Todas estas posibilidades, la
pugna entre la razón de Estado y las creencias íntimas, la tiranía y la
justicia, el positivismo masculino y el impulso intuitivo femenino, la norma humana
frente a lo que dictan la religión y los dioses, lo legal y lo lícito, el
proclamado bien común y la esfera privada, el exceso de un tipo u otro, ya sea
por patriotismo ya sea por piedad, más el contrapunto de la contemporización
representada por Ismene y otras lecturas que hallará el lector quedan abiertas
en Sepelio en Tebas, donde Seamus
Heaney, veinticinco siglos después, hace buenas las palabras de Luis Gil en la introducción a su
traducción de la Antígona de
Sófocles, donde afirma, basándose en Antífanes,
que “la grandeza y la servidumbre de los
grandes trágicos residía precisamente no en la invención , como ya señalara un
poeta de la Comedia Antigua, sino en la recreación a la altura de los tiempos
de los datos fijos de la tradición, introduciendo en ellos las modificaciones
necesarias para hacerlos comprensibles a sus contemporáneos, cuya mentalidad no
era ya la prehistórica ni la arcaica.” Sófocles no se sacó a Antígona de la
nada, y su tratamiento de la protagonista ni fue ni mucho menos el único en
época griega. Así Seamus Heaney en este Sepelio
en Tebas.
4 comentarios:
Es estupendo empezar el día leyendo un texto de este nivel.

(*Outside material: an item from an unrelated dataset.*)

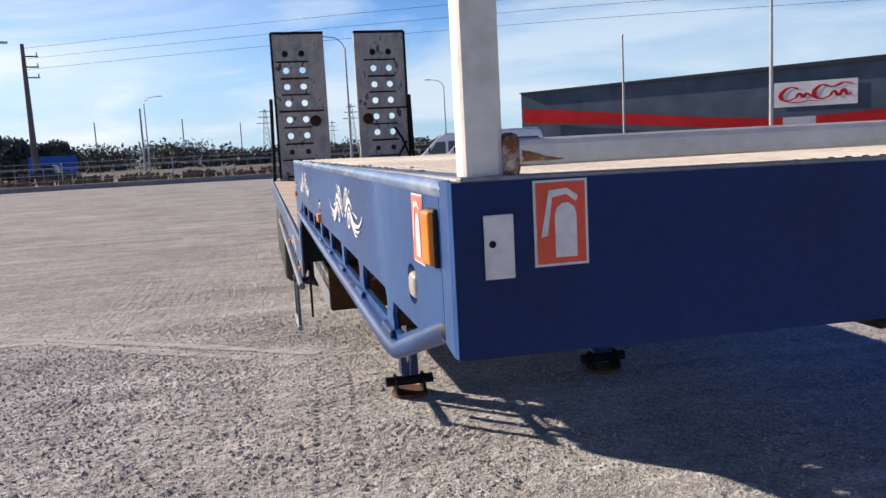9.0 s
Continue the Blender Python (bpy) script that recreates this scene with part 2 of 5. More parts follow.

Muchas gracias, José. Es que sigo a Heaney desde antes de que Sófocles naciera.
A ver si nos documentamos mejor, Antonio, que esta reseña ha quedado algo pobre... ;)
PD: Guau!
Ah, Fran, me has pillado. Lo confieso: me lo he inventado todo. Ahora en serio: algún día escribiré un poema dándole la voz a Creonte. Los malos dan mucho juego.